「品格」を表現することが
Admiralのデザインコンセプト
創業は1914年。当初は英国海軍にスポーツウェアを納入する会社としてスタートしたAdmiralは、やがてサッカーウェアの製造を始め、瞬く間に世界的なブランドとなった。サッカーの母国であるイングランドの代表のほか、名だたる強豪クラブのユニフォームを手掛けてきたその実績は、今なお色あせることがない。
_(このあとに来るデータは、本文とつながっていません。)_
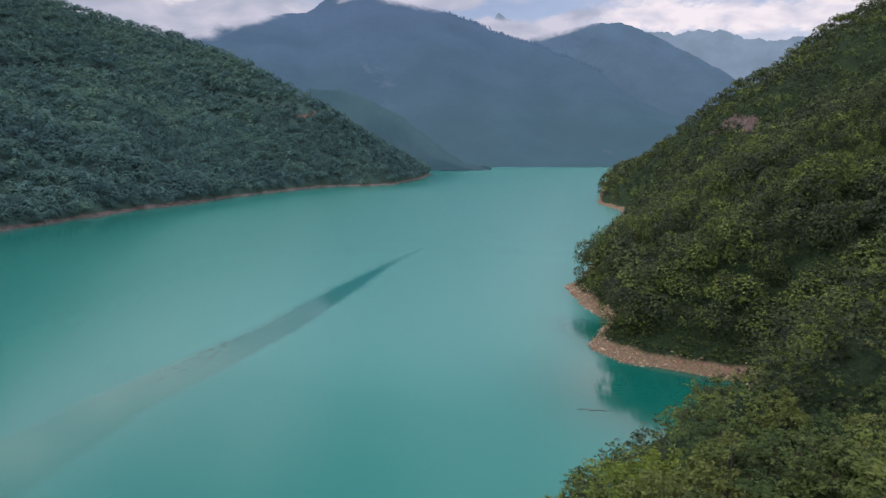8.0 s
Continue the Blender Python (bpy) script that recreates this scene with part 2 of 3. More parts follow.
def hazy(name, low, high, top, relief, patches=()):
    """A far wooded mountain seen through much air: a backdrop whose haze and fold shading are painted as glow."""
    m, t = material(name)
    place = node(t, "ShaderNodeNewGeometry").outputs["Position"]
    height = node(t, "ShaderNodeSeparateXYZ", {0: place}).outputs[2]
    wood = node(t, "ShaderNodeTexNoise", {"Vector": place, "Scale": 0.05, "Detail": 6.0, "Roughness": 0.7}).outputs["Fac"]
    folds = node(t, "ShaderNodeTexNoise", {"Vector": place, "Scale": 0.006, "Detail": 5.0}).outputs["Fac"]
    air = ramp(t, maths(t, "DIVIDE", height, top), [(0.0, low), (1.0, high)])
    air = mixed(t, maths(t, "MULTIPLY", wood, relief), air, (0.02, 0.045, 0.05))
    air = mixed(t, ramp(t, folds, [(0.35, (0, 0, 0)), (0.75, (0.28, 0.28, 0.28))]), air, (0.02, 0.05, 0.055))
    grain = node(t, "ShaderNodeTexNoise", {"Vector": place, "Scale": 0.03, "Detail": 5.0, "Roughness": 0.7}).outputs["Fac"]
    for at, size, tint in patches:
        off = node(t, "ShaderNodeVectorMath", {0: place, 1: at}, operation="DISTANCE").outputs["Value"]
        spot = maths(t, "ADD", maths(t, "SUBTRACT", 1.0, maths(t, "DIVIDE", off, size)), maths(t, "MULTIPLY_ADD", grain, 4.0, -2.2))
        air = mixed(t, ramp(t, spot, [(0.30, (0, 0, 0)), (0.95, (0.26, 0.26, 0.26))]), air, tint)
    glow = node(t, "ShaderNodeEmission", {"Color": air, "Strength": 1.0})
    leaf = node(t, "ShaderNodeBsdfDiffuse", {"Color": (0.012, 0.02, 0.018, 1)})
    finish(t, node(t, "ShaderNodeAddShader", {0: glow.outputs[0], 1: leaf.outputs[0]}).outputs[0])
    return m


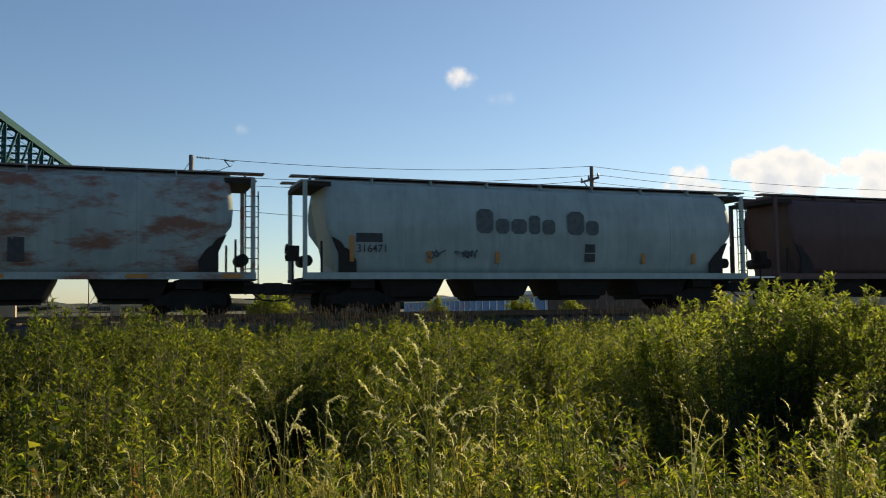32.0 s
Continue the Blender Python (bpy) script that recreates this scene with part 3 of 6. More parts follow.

Admiralのアイテムには、独特の印象がある。海軍のサプライヤーであった歴史を象徴する、軍服の袖章を模したエンブレム。伝統と威厳を感じさせる、無駄を排したシンプルなデザイン。クラシカルなスタイルをベースに、最適なアレンジを加える手法。いくつもの要素が重なって醸し出すAdmiralならではのイメージをあえて言葉にするのなら、それは「品格」ではないだろうか。
現代に受け継がれるAdmiral
トレンドを包括したデザインとは
Admiralサッカーウェアの担当デザイナーは、受け継がれてきた「品格」を意識しながら、それを現代に再現することを重視しているという。そして、素材を選び、型紙を引いていく作業、すべて担当する。新たなアイテムを生み出す際、トレンドを意識しながらも、安易に迎合することはない。Admiralとはどんなブランドであるべきかという基準を改めて自身の中で確立したうえで、必要な要素を検討していく。デザイナーは言う。
「切り返しのラインひとつをとっても、最近は曲線を織り交ぜた斬新なものが増えている中、Admiralは直線的なラインにこだわっています。派手さはありませんが、Admiralらしい古き良き無骨さを大切にしたいと思っています。一方で、トレンドのカラーを取り込んだりして、時代に寄り添う部分も意識しています」
過去のアーカイブを参考にしつつ、現代的な解釈を加えたシルエットを見出したり、さりげなくユニオンジャックカラーを取り入れたりと、独自の手法でAdmiralならではの世界観を演出する。
それが新たな伝統を築くという使命を帯びた、デザイナーの流儀だ。
機能面、着心地の良さも徹底追及
基本線になるのは「プロ仕様」であること
歴史に裏打ちされた伝統的なデザインを取り入れながらも、最新鋭の素材を採用して機能性を高めることも忘れてはいない。あくまで「プロのプレーヤーが着用しても何の問題もないクオリティ」という思想が根底にある。
「素材については、国内の優秀な工場に厚さから軽さ、伸縮性にいたるまで細かくオーダーして、最良のものを作ってもらっています。2022年からはJリーグに所属するジュビロ磐田のユニフォームもデザインしていますから、アイテムの開発基準は必然的に高くなります。動きやすさ、耐久性、着心地の良さ。あらゆる面でこだわりを持って製作しています」
伝統を重んじる英国人の気質と、細部にまで徹底してこだわる日本人の執着心。二つの文化の幸福な融合が、現在のAdmiralを支えている。
Admiralの未来像をどう描くか
栄光の伝統を新時代へつなぐ役割を担う
幼いころ、はじめてボールを蹴った日。最初に袖を通したサッカーウェアのブランドははっきりと脳裏に焼き付いているものだ。「これからサッカーを始める子どもたちが、初めて身に着けるブランドとしてAdmiralと出会ってくれる機会が増えたら嬉しく思います」
Admiralの伝統を未来へと伝承していく若きプレーヤーの活躍を思い描きながら、デザイナーはアイテムを生み出していく。
かつてイングランド代表の代名詞であったAdmiralは、新たな歴史を刻み始めた。プロ仕様の機能性と、揺るがぬポリシーを纏ったデザイン性。「Be Strong. Be Stylish」というスローガンのもと、幅広い層のプレーヤーを満足させるラインナップは充実の一途をたどる。サッカーの母国が生んだ「品格」は、日本の地でも着実に受け継がれつつある。